In the wake of this week's state of emergency it's hard to argue that this summer has been a particularly dry one, yet Hawke's Bay's conditions are still not classified as a drought.

The process of classifying a drought is a fairly complicated one and involves the Ministry of Primary Industries working with local stakeholders to identify how events should be classified based on their impact on the rural sector.

In the latest climate update meeting, attended by rural representatives, MPI and the Hawke's Bay Regional Council, it was agreed that the region was not near the threshold to deem it a drought as farmers are coping and have options available to them.

While this is still the case Hawke's Bay Federated Farmers president Mr Foley expressed his concern for the dry conditions persisting through March due to the Bay's already-struggling river flows and aquifer levels.


"I don't feel Hawke's Bay can afford to go on through March will these conditions," he said.

Ministry for Primary Industries senior communications advisor Terri Anderson said while it's not unusual for Hawke's Bay to be dry in February, farmers would be very concerned if dry weather continues through March.

"If it gets to the point where it looks like they [farmers] would need support from the government to get through then what they would do is ask MPI to talk to the minister about classifying it as a medium-scale event," she said.
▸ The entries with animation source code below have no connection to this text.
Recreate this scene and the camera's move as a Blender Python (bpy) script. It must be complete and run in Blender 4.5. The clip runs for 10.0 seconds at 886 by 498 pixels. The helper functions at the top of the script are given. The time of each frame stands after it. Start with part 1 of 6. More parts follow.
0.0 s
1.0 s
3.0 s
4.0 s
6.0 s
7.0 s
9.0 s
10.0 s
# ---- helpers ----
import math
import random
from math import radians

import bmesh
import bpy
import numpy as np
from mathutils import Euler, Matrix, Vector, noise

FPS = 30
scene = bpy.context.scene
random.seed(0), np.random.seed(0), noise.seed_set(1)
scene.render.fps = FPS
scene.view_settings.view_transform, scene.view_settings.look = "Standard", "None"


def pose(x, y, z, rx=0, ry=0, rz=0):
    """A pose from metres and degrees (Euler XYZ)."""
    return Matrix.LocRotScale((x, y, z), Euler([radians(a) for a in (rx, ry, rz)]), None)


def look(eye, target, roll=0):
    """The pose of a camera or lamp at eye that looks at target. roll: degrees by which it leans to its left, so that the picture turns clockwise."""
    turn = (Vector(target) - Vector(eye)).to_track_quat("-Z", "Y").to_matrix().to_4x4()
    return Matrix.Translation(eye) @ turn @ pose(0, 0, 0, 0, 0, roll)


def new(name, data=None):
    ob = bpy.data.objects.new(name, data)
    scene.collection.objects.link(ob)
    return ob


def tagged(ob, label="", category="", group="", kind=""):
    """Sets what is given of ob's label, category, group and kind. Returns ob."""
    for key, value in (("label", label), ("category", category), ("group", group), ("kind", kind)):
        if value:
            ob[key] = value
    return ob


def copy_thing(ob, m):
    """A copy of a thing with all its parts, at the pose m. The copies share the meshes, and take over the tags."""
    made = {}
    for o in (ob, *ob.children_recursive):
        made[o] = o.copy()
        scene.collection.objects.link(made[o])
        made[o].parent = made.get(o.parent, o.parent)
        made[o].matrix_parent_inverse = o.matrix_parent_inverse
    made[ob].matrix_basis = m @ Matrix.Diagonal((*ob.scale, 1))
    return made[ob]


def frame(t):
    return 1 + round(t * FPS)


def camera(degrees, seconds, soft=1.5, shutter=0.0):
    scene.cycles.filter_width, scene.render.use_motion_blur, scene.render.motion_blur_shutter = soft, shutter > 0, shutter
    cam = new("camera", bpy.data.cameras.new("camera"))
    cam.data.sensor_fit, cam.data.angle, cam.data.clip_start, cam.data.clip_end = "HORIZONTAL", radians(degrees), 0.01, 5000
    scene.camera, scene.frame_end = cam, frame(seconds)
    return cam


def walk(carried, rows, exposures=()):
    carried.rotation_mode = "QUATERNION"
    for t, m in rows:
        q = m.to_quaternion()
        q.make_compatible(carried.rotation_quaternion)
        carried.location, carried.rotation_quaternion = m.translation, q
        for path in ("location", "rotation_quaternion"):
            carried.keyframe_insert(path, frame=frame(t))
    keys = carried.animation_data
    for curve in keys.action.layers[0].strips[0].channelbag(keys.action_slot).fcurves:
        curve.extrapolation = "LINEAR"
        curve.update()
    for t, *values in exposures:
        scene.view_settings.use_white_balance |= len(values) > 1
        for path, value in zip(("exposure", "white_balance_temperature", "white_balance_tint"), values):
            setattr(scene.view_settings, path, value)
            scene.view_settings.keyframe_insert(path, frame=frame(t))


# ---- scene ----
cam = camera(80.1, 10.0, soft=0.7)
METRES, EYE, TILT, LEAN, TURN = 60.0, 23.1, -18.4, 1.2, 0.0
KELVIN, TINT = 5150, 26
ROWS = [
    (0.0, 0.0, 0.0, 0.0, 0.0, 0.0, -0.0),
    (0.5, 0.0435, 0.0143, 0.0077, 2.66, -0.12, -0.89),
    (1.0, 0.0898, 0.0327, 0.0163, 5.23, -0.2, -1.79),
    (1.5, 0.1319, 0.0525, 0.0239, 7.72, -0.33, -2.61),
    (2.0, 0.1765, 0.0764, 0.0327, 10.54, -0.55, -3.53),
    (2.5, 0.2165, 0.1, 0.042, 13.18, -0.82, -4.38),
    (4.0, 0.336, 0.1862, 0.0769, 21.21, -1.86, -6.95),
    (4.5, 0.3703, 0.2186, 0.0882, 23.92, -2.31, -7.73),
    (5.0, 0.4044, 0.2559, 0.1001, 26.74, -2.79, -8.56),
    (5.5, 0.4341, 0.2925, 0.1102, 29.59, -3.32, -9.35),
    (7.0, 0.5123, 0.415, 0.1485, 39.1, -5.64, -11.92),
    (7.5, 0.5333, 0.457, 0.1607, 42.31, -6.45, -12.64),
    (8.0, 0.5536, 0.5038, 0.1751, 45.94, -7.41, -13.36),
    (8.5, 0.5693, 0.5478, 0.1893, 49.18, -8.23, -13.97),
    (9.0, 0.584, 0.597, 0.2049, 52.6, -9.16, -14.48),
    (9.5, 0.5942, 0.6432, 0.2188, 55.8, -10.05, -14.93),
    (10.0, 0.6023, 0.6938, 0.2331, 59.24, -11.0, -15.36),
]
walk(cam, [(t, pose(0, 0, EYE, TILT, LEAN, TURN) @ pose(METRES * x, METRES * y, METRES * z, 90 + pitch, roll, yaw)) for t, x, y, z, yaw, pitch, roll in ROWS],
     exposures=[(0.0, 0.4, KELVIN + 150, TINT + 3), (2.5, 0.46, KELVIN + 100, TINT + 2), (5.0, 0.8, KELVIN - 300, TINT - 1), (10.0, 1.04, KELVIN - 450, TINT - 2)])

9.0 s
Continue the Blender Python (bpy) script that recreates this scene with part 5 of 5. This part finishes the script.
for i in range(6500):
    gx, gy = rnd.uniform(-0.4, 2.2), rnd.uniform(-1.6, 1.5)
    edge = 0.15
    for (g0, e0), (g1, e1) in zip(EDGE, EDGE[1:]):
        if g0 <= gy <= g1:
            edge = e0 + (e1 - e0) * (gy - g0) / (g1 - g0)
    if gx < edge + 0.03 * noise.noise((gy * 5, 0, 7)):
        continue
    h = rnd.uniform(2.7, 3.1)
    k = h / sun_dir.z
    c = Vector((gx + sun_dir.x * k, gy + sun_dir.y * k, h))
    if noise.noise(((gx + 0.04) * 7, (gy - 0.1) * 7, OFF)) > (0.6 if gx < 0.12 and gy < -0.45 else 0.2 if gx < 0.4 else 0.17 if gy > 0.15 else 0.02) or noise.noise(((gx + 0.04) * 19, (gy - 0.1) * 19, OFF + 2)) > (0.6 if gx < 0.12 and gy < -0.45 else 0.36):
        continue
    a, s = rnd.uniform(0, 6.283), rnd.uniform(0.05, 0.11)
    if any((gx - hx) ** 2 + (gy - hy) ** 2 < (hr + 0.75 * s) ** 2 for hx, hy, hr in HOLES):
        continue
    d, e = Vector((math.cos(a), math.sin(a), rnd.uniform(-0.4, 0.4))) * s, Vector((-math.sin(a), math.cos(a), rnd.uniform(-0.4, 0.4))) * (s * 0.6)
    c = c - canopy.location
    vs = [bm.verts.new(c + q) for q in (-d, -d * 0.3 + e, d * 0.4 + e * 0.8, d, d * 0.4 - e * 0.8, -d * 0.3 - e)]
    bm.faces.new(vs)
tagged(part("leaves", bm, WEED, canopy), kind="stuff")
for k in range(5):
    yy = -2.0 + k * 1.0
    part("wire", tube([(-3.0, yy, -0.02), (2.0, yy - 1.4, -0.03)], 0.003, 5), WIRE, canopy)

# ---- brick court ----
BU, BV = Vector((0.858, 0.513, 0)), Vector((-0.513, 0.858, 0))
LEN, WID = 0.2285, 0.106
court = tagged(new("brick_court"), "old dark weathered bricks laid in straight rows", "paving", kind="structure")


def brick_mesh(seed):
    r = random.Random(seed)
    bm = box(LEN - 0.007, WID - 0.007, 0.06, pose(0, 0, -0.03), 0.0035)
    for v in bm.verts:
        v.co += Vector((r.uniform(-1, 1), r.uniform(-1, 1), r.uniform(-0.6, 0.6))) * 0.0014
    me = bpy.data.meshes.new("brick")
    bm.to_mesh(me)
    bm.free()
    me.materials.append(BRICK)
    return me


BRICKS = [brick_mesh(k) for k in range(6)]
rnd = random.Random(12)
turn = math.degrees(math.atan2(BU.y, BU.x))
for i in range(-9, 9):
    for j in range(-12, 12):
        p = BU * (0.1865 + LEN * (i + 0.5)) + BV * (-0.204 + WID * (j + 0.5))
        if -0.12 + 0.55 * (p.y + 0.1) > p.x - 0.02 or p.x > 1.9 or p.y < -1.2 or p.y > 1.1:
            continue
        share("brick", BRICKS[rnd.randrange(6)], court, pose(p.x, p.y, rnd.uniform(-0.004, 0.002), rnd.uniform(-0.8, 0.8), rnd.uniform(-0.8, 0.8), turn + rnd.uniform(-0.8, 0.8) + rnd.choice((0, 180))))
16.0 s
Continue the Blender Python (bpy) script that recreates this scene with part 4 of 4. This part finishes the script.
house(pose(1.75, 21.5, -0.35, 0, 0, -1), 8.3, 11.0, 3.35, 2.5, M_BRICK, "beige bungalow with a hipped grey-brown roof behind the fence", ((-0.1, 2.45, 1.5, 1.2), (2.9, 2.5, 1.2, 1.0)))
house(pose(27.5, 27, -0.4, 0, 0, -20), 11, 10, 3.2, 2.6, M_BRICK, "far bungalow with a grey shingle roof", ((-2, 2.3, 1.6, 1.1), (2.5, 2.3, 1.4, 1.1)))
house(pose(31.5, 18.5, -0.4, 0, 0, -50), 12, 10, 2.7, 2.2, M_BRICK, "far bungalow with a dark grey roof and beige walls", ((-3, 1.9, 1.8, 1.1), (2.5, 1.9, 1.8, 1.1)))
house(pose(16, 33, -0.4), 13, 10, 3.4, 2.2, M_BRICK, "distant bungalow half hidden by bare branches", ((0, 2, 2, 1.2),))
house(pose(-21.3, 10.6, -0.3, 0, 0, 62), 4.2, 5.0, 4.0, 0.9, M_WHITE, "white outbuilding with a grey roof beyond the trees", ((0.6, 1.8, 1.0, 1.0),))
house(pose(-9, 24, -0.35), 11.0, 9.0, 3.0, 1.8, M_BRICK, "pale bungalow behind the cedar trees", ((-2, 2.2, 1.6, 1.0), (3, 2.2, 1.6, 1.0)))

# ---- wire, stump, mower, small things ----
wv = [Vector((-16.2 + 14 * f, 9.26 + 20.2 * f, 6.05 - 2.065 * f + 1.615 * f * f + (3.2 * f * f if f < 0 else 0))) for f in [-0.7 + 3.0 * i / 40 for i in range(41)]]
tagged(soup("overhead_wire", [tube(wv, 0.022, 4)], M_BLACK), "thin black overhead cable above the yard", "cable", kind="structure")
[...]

If MPI does not formally classify an adverse event as medium-scale or large-scale, the event is considered localised and dealt with locally by councils.

Ms Anderson said this week's state of emergency was a localised event, with the councils and rural support trusts dealing with the event at a local level.

"You can imagine there's lots of things that go on all the time and national government can't jump into every single one," she said.

Mr Foley made mention of good rainfall about one week ago, however he said strong winds and hot temperatures that followed essentially negated any positive effect.

"It tends to wipe out any rainfall...At the time it provides a sense of relief but it almost might well have not rained at all," he said.

NIWA principal scientist Chris Brandolino said although Hawke's Bay's soil moisture deficit was drier compared to normal, the region should expect some alleviation in the coming days.

Mr Brandolino said farmers should see notable improvements over the next five days due to increased rainfall, providing temperatures are cooler and there aren't any strong winds.

Metservice meteoroloist Cameron Couttes said the weather forecast predicts 50-80mm of rainfall over the next five days with cloudy skies and cooling winds.